Bulgaria turns to PR agencies to polish its image

The European Commission is likely to strip Bulgaria of about 500 million euros ($795 million) in EU funds next week and warn Sofia it may lose future aid unless it fights more effectively against corruption and organised crime, EU sources said.

Bulgaria turns to PR agencies to polish its image
To the exasperation of European Commission officials, new member Bulgaria has responded to EU criticism of organised crime and corruption by hiring U.S. and Austrian public relations companies to polish its image.

The Bulgarian government signed a contract with Austrian Hochegger Kommunikationsberatung for 1.87 million levs ($1.53 million) in taxpayers' money last December, data from the website of the Bulgarian public procurement agency showed.

The work included "carrying out a campaign for strengthening the positive image of Bulgaria across the European Union".

The European Commission is likely to strip Bulgaria of about 500 million euros ($795 million) in EU funds next week and warn Sofia it may lose future aid unless it fights more effectively against corruption and organised crime, EU sources said.

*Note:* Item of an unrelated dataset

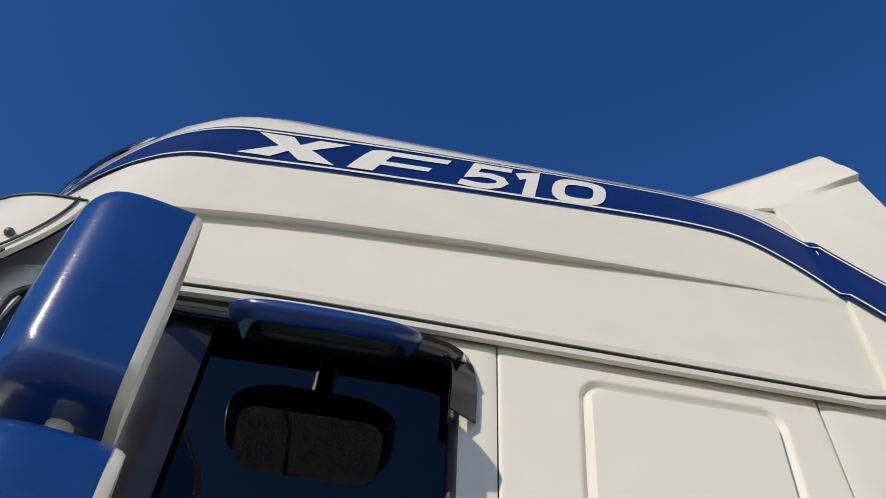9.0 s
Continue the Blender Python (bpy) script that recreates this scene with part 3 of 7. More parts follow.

The Austrian agency said it won the PR contract on a competitive tender and has organised and in some cases paid for European journalists to visit Sofia and interview Prime Minister Sergei Stanishev and other government officials.

"Hochegger's assignment for the Bulgarian government includes integrated communication services for the Republic of Bulgaria. The scope of our consulting services is in communication enhancement and media relations," Martin Jenewein of Hochegger told Reuters by e-mail.

Hochegger is an associate of U.S.-based PR consultancy Burson-Marsteller, which said it had done a small amount of work for the Bulgarian government in Brussels under the contract, mostly involving "outreach" to journalists.

Robert Mack, director of Burson-Marsteller in Brussels, said that among those services was to arrange media appointments for Rachel Ehrenfeld, director of the New York-based American Center for Democracy, who has written articles saying Bulgaria is being unfairly treated by the Commission.

Ehrenfeld visited Bulgaria in May at the invitation of Stanishev to conduct what she called "an independent study of Bulgaria's efforts to fight organised crime and corruption", according to an article she wrote for the Washington Times.

"Penalising Bulgaria will be counter-productive," she concluded.